## AVAILABLE DATA
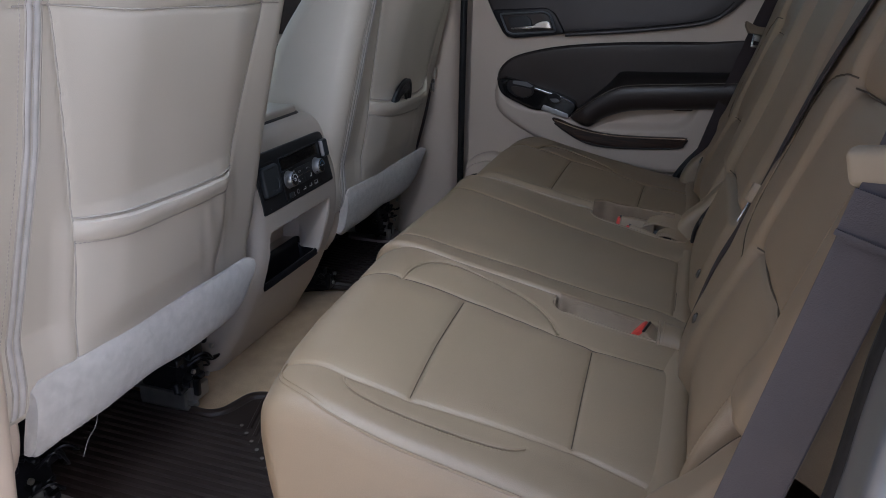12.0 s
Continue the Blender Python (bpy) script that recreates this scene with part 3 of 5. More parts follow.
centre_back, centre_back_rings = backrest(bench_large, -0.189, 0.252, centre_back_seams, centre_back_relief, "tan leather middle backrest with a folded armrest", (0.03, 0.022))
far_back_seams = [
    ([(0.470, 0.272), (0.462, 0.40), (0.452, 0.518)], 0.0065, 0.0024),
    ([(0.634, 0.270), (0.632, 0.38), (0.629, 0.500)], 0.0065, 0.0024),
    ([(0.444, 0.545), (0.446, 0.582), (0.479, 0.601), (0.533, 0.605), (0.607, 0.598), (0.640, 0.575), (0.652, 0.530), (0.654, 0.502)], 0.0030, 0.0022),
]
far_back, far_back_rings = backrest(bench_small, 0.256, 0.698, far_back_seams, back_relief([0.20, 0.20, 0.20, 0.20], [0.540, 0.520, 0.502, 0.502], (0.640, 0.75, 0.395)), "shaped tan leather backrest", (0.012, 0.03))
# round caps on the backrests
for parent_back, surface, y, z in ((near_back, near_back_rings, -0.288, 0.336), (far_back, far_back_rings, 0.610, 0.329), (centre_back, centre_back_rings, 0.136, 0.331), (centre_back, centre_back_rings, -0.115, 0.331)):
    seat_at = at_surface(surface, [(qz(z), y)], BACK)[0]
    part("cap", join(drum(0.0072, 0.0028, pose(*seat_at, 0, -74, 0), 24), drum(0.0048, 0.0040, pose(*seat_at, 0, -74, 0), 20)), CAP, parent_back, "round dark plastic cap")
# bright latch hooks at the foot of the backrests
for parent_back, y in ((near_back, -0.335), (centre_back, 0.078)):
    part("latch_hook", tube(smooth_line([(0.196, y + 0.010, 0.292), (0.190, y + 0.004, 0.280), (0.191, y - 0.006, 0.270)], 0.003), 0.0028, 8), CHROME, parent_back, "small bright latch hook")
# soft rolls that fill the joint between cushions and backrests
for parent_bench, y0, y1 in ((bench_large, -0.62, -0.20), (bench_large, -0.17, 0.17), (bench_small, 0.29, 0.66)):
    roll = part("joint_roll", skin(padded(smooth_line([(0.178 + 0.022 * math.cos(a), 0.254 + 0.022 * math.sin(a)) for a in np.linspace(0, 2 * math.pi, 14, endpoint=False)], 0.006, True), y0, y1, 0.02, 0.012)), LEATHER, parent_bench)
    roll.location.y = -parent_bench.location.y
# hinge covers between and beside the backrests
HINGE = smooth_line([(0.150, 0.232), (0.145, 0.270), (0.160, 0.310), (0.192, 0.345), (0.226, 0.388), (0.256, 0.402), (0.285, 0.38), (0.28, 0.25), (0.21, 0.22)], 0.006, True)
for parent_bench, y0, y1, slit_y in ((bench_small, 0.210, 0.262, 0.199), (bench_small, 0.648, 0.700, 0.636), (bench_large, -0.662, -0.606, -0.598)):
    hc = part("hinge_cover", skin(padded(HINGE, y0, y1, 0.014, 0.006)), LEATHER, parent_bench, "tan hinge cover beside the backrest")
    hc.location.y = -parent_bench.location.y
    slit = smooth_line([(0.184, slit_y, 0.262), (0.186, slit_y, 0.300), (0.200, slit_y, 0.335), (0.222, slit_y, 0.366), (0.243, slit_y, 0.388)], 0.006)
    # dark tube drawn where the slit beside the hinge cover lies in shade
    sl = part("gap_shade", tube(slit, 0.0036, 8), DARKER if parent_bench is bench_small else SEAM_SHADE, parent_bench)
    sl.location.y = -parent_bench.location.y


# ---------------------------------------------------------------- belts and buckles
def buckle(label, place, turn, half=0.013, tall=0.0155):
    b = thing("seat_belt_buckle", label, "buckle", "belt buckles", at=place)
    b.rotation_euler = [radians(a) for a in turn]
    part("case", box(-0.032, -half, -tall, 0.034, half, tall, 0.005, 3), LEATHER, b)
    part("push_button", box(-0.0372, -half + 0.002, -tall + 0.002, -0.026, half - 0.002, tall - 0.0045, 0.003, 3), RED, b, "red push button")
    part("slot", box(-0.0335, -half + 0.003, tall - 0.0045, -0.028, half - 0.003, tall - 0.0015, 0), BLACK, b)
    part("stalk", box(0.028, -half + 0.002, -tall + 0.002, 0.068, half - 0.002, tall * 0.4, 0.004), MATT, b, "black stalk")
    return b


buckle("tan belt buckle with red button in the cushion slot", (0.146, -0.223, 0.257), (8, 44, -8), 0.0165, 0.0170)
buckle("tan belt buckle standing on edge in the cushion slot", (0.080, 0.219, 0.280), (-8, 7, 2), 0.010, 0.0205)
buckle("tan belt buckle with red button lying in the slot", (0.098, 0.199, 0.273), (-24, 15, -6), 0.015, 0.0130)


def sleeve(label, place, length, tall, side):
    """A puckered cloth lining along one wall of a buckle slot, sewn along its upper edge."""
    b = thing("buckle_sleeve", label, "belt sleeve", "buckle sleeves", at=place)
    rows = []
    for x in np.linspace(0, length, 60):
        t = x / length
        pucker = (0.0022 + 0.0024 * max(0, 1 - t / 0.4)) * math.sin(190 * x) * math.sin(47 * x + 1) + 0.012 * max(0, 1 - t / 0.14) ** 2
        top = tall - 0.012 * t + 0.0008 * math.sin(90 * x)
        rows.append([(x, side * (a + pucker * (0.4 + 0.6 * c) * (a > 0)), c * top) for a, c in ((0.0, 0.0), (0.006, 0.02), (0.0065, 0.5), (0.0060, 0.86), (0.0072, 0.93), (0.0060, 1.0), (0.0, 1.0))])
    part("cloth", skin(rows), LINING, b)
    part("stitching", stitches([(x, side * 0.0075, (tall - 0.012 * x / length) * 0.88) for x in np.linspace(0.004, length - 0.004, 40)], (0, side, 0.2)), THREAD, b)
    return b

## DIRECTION
Give every line back word for word and leave the pictures out.

## REPLY
12.0 s
Continue the Blender Python (bpy) script that recreates this scene with part 3 of 5. More parts follow.
centre_back, centre_back_rings = backrest(bench_large, -0.189, 0.252, centre_back_seams, centre_back_relief, "tan leather middle backrest with a folded armrest", (0.03, 0.022))
far_back_seams = [
    ([(0.470, 0.272), (0.462, 0.40), (0.452, 0.518)], 0.0065, 0.0024),
    ([(0.634, 0.270), (0.632, 0.38), (0.629, 0.500)], 0.0065, 0.0024),
    ([(0.444, 0.545), (0.446, 0.582), (0.479, 0.601), (0.533, 0.605), (0.607, 0.598), (0.640, 0.575), (0.652, 0.530), (0.654, 0.502)], 0.0030, 0.0022),
]
far_back, far_back_rings = backrest(bench_small, 0.256, 0.698, far_back_seams, back_relief([0.20, 0.20, 0.20, 0.20], [0.540, 0.520, 0.502, 0.502], (0.640, 0.75, 0.395)), "shaped tan leather backrest", (0.012, 0.03))
# round caps on the backrests
for parent_back, surface, y, z in ((near_back, near_back_rings, -0.288, 0.336), (far_back, far_back_rings, 0.610, 0.329), (centre_back, centre_back_rings, 0.136, 0.331), (centre_back, centre_back_rings, -0.115, 0.331)):
    seat_at = at_surface(surface, [(qz(z), y)], BACK)[0]
    part("cap", join(drum(0.0072, 0.0028, pose(*seat_at, 0, -74, 0), 24), drum(0.0048, 0.0040, pose(*seat_at, 0, -74, 0), 20)), CAP, parent_back, "round dark plastic cap")
# bright latch hooks at the foot of the backrests
for parent_back, y in ((near_back, -0.335), (centre_back, 0.078)):
    part("latch_hook", tube(smooth_line([(0.196, y + 0.010, 0.292), (0.190, y + 0.004, 0.280), (0.191, y - 0.006, 0.270)], 0.003), 0.0028, 8), CHROME, parent_back, "small bright latch hook")
# soft rolls that fill the joint between cushions and backrests
for parent_bench, y0, y1 in ((bench_large, -0.62, -0.20), (bench_large, -0.17, 0.17), (bench_small, 0.29, 0.66)):
    roll = part("joint_roll", skin(padded(smooth_line([(0.178 + 0.022 * math.cos(a), 0.254 + 0.022 * math.sin(a)) for a in np.linspace(0, 2 * math.pi, 14, endpoint=False)], 0.006, True), y0, y1, 0.02, 0.012)), LEATHER, parent_bench)
    roll.location.y = -parent_bench.location.y
# hinge covers between and beside the backrests
HINGE = smooth_line([(0.150, 0.232), (0.145, 0.270), (0.160, 0.310), (0.192, 0.345), (0.226, 0.388), (0.256, 0.402), (0.285, 0.38), (0.28, 0.25), (0.21, 0.22)], 0.006, True)
for parent_bench, y0, y1, slit_y in ((bench_small, 0.210, 0.262, 0.199), (bench_small, 0.648, 0.700, 0.636), (bench_large, -0.662, -0.606, -0.598)):
    hc = part("hinge_cover", skin(padded(HINGE, y0, y1, 0.014, 0.006)), LEATHER, parent_bench, "tan hinge cover beside the backrest")
    hc.location.y = -parent_bench.location.y
    slit = smooth_line([(0.184, slit_y, 0.262), (0.186, slit_y, 0.300), (0.200, slit_y, 0.335), (0.222, slit_y, 0.366), (0.243, slit_y, 0.388)], 0.006)
    # dark tube drawn where the slit beside the hinge cover lies in shade
    sl = part("gap_shade", tube(slit, 0.0036, 8), DARKER if parent_bench is bench_small else SEAM_SHADE, parent_bench)
    sl.location.y = -parent_bench.location.y


# ---------------------------------------------------------------- belts and buckles
def buckle(label, place, turn, half=0.013, tall=0.0155):
    b = thing("seat_belt_buckle", label, "buckle", "belt buckles", at=place)
    b.rotation_euler = [radians(a) for a in turn]
    part("case", box(-0.032, -half, -tall, 0.034, half, tall, 0.005, 3), LEATHER, b)
    part("push_button", box(-0.0372, -half + 0.002, -tall + 0.002, -0.026, half - 0.002, tall - 0.0045, 0.003, 3), RED, b, "red push button")
    part("slot", box(-0.0335, -half + 0.003, tall - 0.0045, -0.028, half - 0.003, tall - 0.0015, 0), BLACK, b)
    part("stalk", box(0.028, -half + 0.002, -tall + 0.002, 0.068, half - 0.002, tall * 0.4, 0.004), MATT, b, "black stalk")
    return b


buckle("tan belt buckle with red button in the cushion slot", (0.146, -0.223, 0.257), (8, 44, -8), 0.0165, 0.0170)
buckle("tan belt buckle standing on edge in the cushion slot", (0.080, 0.219, 0.280), (-8, 7, 2), 0.010, 0.0205)
buckle("tan belt buckle with red button lying in the slot", (0.098, 0.199, 0.273), (-24, 15, -6), 0.015, 0.0130)


def sleeve(label, place, length, tall, side):
    """A puckered cloth lining along one wall of a buckle slot, sewn along its upper edge."""
    b = thing("buckle_sleeve", label, "belt sleeve", "buckle sleeves", at=place)
    rows = []
    for x in np.linspace(0, length, 60):
        t = x / length
        pucker = (0.0022 + 0.0024 * max(0, 1 - t / 0.4)) * math.sin(190 * x) * math.sin(47 * x + 1) + 0.012 * max(0, 1 - t / 0.14) ** 2
        top = tall - 0.012 * t + 0.0008 * math.sin(90 * x)
        rows.append([(x, side * (a + pucker * (0.4 + 0.6 * c) * (a > 0)), c * top) for a, c in ((0.0, 0.0), (0.006, 0.02), (0.0065, 0.5), (0.0060, 0.86), (0.0072, 0.93), (0.0060, 1.0), (0.0, 1.0))])
    part("cloth", skin(rows), LINING, b)
    part("stitching", stitches([(x, side * 0.0075, (tall - 0.012 * x / length) * 0.88) for x in np.linspace(0.004, length - 0.004, 40)], (0, side, 0.2)), THREAD, b)
    return b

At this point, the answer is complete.